There is some evidence that strong weather conditions have been experienced in recent years. The exact phenomenon that links intense weather conditions in some parts of the world and global warming cannot be explained yet.

Which parts of the world are more likely to suffer as a result of global warming?

I don't know if any one part of the world is more susceptible to global warming than the other. But based on some understanding of the climate of each part, any indication of change in the climate must mean that a certain kind of change in behaviour is required.

That's the sort of thing that will happen all over the world. People will experience changes in the climate. According to that change, they have to bring about a change in the economic activity they indulge in.

One has to respond to the changed climate.

Given the present conditions how much more warming is likely to occur?

The International Panel on Climate Change (IPCC) came up with a report that some 2-2.5 degree Celsius increase is likely to happen over the next century.

Is an increase in population any way responsible in contributing to global warming?

Sure. Ultimately, human activity is to serve human population. And that is the key. Human activity is causing global warming. And increase in human population will have a corresponding effect.

Does the theory that deserts will turn into fertile land and vice versa have any relevance?

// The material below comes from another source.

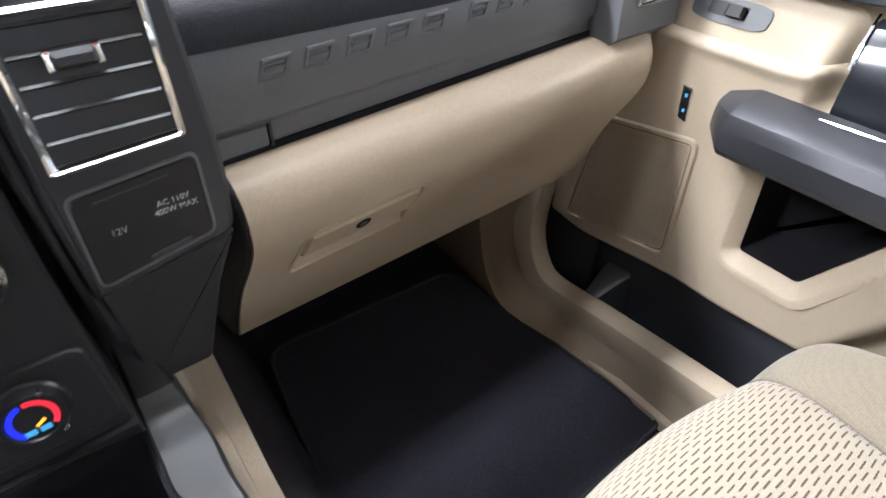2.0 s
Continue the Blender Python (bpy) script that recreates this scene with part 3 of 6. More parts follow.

I will not say that it has no relevance. On other hand, it is not universally true. There are some parts of the world that will become drier, (others) that will become wetter. But that does not mean that currently the areas that are dry will become wet.

Does it require a change in lifestyle to control global warming?

Yes. But it is not just a change in lifestyle that will reduce global warming and not only the kind of economic activity you have been involved in.

This is a peculiar problem. Even if you start implementing the solutions today it will take decades, maybe centuries before the problem could be reduced. There are scientific reasons for that.

It is not a problem that could be easily reversed.